At 04:23 AM 1/11/01, Richard Frith-Macdonald wrote:

...

Last time this issue was raised, it seemed to me that the thought was
that new developers would be/are bugged/intimidated by the hierarchy and
would like to be able to find the binaries that they just made at/near
the top level.
Personally, I've never understood that attitude, but as it was raised
quite vocally, I have to accept that it exists.

There are several learning curves involved here - Objective-C, GNUstep/Foundation classes, file hierarchy. Simplifying any of these lowers the barrier to new people using GNUstep and to new people who what to develop for it or experiment with it.

New suggestion, that might be sufficient for both groups
(probably not, but I can hope can't I?)...

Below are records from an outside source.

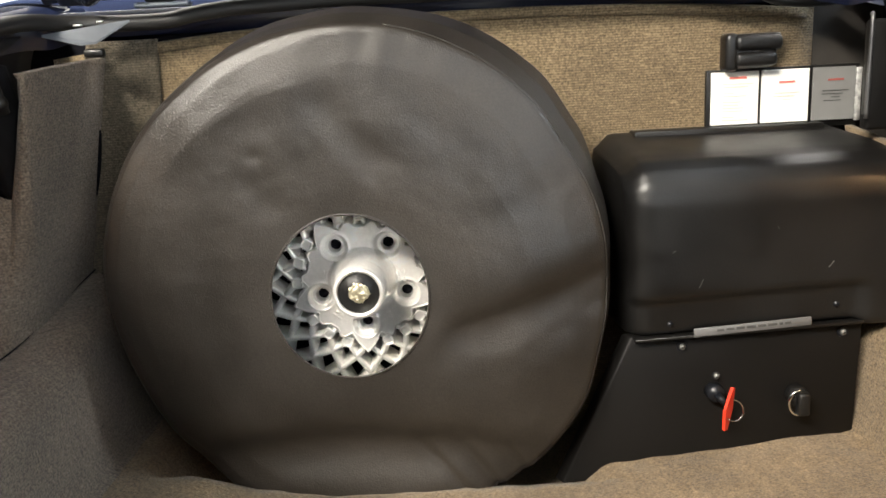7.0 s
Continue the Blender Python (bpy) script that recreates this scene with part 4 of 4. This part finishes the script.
# ---- cards, handle and the dark corner ----
holder = thing("card_holder", "flat black plastic holder for cards on the bulkhead", "card holder")
bm = bmesh.new()
box(bm, (0.391, 1.786, 0.797), (0.607, 1.794, 0.883), 0.002)
sharp(part("holder_plate", bm, BLACK_PLASTIC, holder))
for i, (x0, x1, mt) in enumerate(((0.397, 0.464, CARD), (0.468, 0.535, CARD), (0.540, 0.600, CARD_GREY))):
    bm = bmesh.new()
    box(bm, (x0, 1.7825, 0.8055), (x1, 1.7855, 0.8795), 0.0008, 1)
    cd = thing("card", ("white printed card with red title and pale text", "white printed card with a short red title", "grey printed card with a dark red title")[i], "card", "cards in the holder")
    part("card_sheet", bm, mt, cd, smooth=False)
    def line(cx, z, w, h, ink):
        bm = bmesh.new()
        box(bm, (cx - w / 2, 1.7815, z - h / 2), (cx + w / 2, 1.7825, z + h / 2))
        part("print_bar", bm, ink, cd, smooth=False)
    xm = (x0 + x1) / 2 + 0.004
    if i == 0:
        line(xm, 0.871, 0.024, 0.0034, RED_INK)
        for j, w in enumerate((0.042, 0.036, 0.0, 0.016, 0.034, 0.0, 0.026, 0.022, 0.030, 0.028, 0.0, 0.016, 0.036)):
            if w:
                line(xm - 0.021 + w / 2, 0.8625 - 0.0042 * j, w, 0.0011, PALE_INK)
    else:
        line(xm - 0.002, 0.862, 0.022, 0.0028, RED_INK if i == 1 else DARK_RED_INK)
        for j in range(3 if i == 1 else 4):
            line(xm - 0.002 - 0.004 * (j % 2), 0.847 - 0.0046 * j, (0.036, 0.030, 0.012, 0.024)[j], 0.0010, PALE_INK if i == 1 else GREY_INK)
    if i == 2:
        bm = bmesh.new()
        box(bm, (0.6005, 1.7815, 0.8035), (0.6085, 1.7855, 0.8775), 0.0006, 1)
        part("card_edge", bm, mat("scuffed clear sleeve", (0.36, 0.36, 0.35), 0.3, vary=0.5, scale=140), cd)

grip = thing("grip_block", "ribbed black plastic grip on the bulkhead carpet", "grip")
bm = bmesh.new()
box(bm, (0.411, 1.766, 0.880), (0.430, 1.802, 0.932), 0.007, 3)
part("grip_end", bm, BLACK_PLASTIC, grip)
bm = bmesh.new()
r = bmesh.ops.create_cube(bm, size=1.0, matrix=Matrix.Translation((0.456, 1.784, 0.907)) @ Matrix.Diagonal((0.070, 0.034, 0.047, 1)))
for v in r["verts"]:
    if v.co.z < 0.9 and v.co.x > 0.46:
        v.co.x -= 0.014
bmesh.ops.bevel(bm, geom=list(bm.edges), offset=0.007, segments=3, affect="EDGES", profile=0.5)
part("grip_body", bm, BLACK_PLASTIC, grip)
for z in (0.8955, 0.9175):
    bm = bmesh.new()
    box(bm, (0.424, 1.761, z - 0.0100), (0.489 if z > 0.91 else 0.482, 1.777, z + 0.0100), 0.0072, 4)
    part("grip_rib", bm, BLACK_PLASTIC, grip)

bm = bmesh.new()
box(bm, (0.535, 1.798, 0.33), (0.66, 1.808, 0.975), 0.002)
part("dark_corner_sheet", bm, mat("dark brown board", (0.030, 0.026, 0.022), 0.6), car, smooth=False)
# black sheet added to paint the right back corner dark
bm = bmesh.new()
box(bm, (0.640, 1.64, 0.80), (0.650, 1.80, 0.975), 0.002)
part("dark_corner_sheet", bm, DARK, car, smooth=False)
# another black sheet, for the dark behind the left carpet's end
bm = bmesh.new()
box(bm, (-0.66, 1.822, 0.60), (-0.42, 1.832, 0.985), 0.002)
part("dark_corner_sheet", bm, DARK, car, smooth=False)
bm = bmesh.new()
bmesh.ops.create_uvsphere(bm, u_segments=10, v_segments=6, radius=1.0, matrix=Matrix.Translation((-0.498, 1.604, 0.7625)) @ Matrix.Rotation(radians(-25), 4, "Y") @ Matrix.Diagonal((0.002, 0.0035, 0.007, 1)))
part("carpet_slit", bm, DARK, car)
bm = bmesh.new()
box(bm, (-0.458, 1.708, 0.982), (-0.446, 1.713, 0.985), 0.001, 1, None)
box(bm, (-0.430, 1.716, 0.986), (-0.421, 1.721, 0.989), 0.001, 1, None)
part("plate_clip", bm, STEEL, car)
bm = bmesh.new()
box(bm, (-0.446, 1.700, 0.942), (-0.420, 1.712, 0.953), 0.003, 2)
part("carpet_clip", bm, BLACK_PLASTIC, car)
pl = thing("relay_box", "upright black plastic box in the boot corner", "box")
bm = bmesh.new()
box(bm, (0.558, 1.667, 0.800), (0.606, 1.685, 0.938), 0.005, 3)
part("relay_case", bm, BLACK_PLASTIC, pl)
bm = bmesh.new()
tube(bm, smooth_path([(0.556, 1.664, 0.815), (0.556, 1.663, 0.88), (0.557, 1.664, 0.938), (0.560, 1.672, 0.944)], 5), oval(0.0028, 0.0028, 8), (0, -1, 0))
part("bright_edge", bm, mat("worn dark steel", (0.16, 0.16, 0.165), 0.35, 0.8), pl)

# chrome trim at the front end of the wing
for side in (-1,):
    ct = new("belt_trim")
    ct.parent = car
    bm = bmesh.new()
    box(bm, (-0.612, 1.712, 0.966), (-0.580, 1.735, 1.012), 0.005, 3)
    part("trim_end", bm, CHROME, ct)
    bm = bmesh.new()
    tube(bm, smooth_path([(-0.60, 1.735, 1.012), (-0.585, 1.80, 1.025), (-0.56, 1.90, 1.03)], 6), oval(0.022, 0.016, 14), (0, 0, 1))
    part("trim_bar", bm, CHROME, ct)
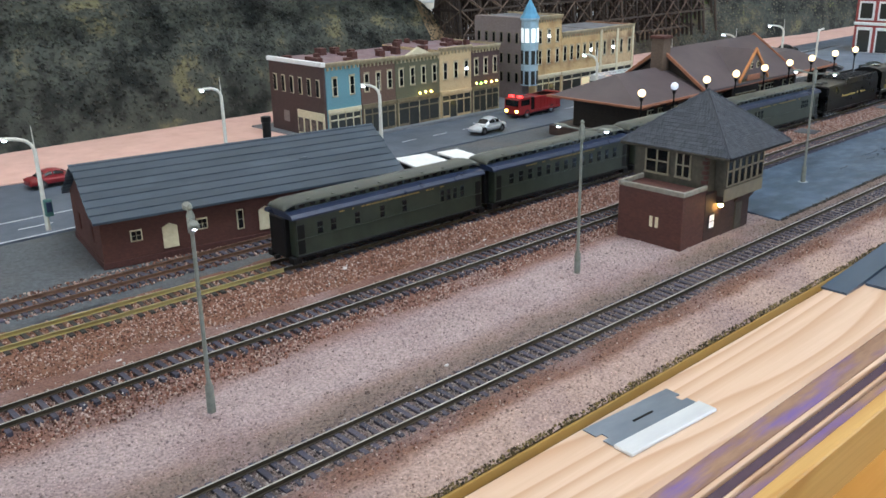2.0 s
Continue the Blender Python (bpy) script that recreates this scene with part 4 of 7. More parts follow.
def locomotive():
    xm = 148
    e = thing("steam_locomotive", xm, far_y(xm), 3.3, rot_track(), "black 2-8-4 steam locomotive with white-rimmed driving wheels", "locomotive")
    X = lambda v: v - xm + 4.6  # noqa: E731
    boil = lathe(B(), [(7.3, X(112)), (7.5, X(113)), (7.5, X(147)), (7.2, X(148)), (6.9, X(168)), (6.95, X(169)), (6.95, X(181)), (6.5, X(182)), (6.4, X(182.6)), (5.6, X(183.2)), (5.0, X(183.3)), (0.01, X(183.9))], 32, "x", (0, 0, 18.2))
    part("boiler", boil, M_LOCO, e, smooth=True)
    for bx in (120, 129, 138, 147.5, 158, 168.5):
        part("boiler_band", lathe(B(), [(7.45 if bx < 148 else 7.1, X(bx)), (7.62 if bx < 148 else 7.25, X(bx) + 0.1), (7.62 if bx < 148 else 7.25, X(bx) + 0.7), (7.45 if bx < 148 else 7.1, X(bx) + 0.8)], 32, "x", (0, 0, 18.2)), M_LOCO, e)
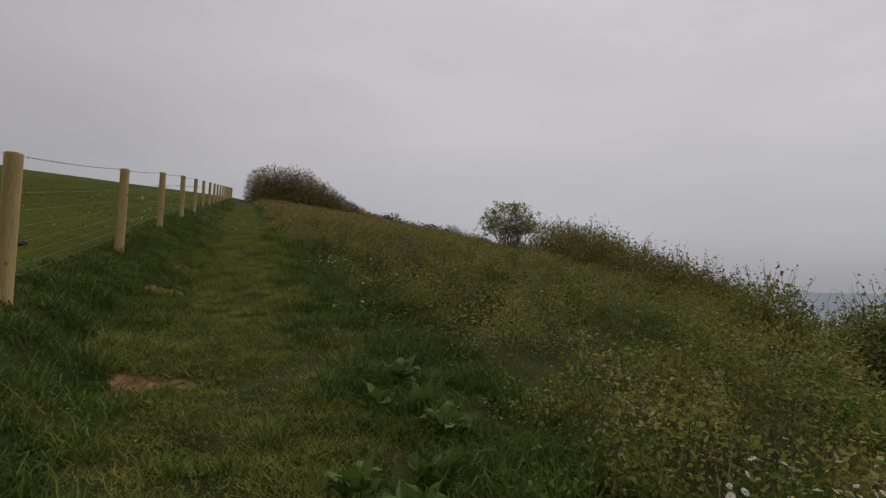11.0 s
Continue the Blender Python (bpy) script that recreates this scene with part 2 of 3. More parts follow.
def ground_material():
    """Soil under grass: bare earth, trodden turf, pasture and scrub floor, by the worn and zone values of the sheet."""
    m = bpy.data.materials.new("turf_and_earth")
    m.use_nodes = True
    n, l = m.node_tree.nodes, m.node_tree.links
    shader = n["Principled BSDF"]
    shader.inputs["Roughness"].default_value, shader.inputs["Specular IOR Level"].default_value = 0.95, 0.1
    tc = n.new("ShaderNodeTexCoord")

    def tex(scale, detail=5):
        t = n.new("ShaderNodeTexNoise")
        t.inputs["Scale"].default_value, t.inputs["Detail"].default_value = scale, detail
        l.new(tc.outputs["Object"], t.inputs["Vector"])
        return t.outputs["Fac"]

    def ramp(src, stops, lo=0.3, hi=0.7):
        r = n.new("ShaderNodeValToRGB")
        for i, c in enumerate(stops):
            pos = lo + (hi - lo) * i / (len(stops) - 1)
            e = r.color_ramp.elements[i] if i < 2 else r.color_ramp.elements.new(pos)
            e.position, e.color = pos, (*c, 1)
        l.new(src, r.inputs[0])
        return r.outputs[0]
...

Use the deep structure, but add top-level symbolic links to the most
recently built version of any software - that way, you would have a
shortcut to whatever you are working on ...
In the source directory, obj would be a symbolic link to the directory
containing the most recently compiled .o files, and there would be a
symbolic link to each executable built.


I like this idea. I just got to my office after dropping my son off at school. As I was driving, having a symlink to the new executable occurred to me. I didn't think of the obj symlink, but it seems like a good idea. When I started using GNUstep in addition to the question of "Where are the .o files?" was the question "Did the .o file get created?". The great length of the gcc commands when running make makes it difficult to tell whether the compilations are going properly or not. Having an easy way to check the results, i.e. the symlinks, is a good idea.

The downside of this of course is that it wouldn't work on windoze.

Pardon my ignorance of windoze, but can't shortcuts do the work?


--------------------------------------------------------
David Relson                   Osage Software Systems, Inc.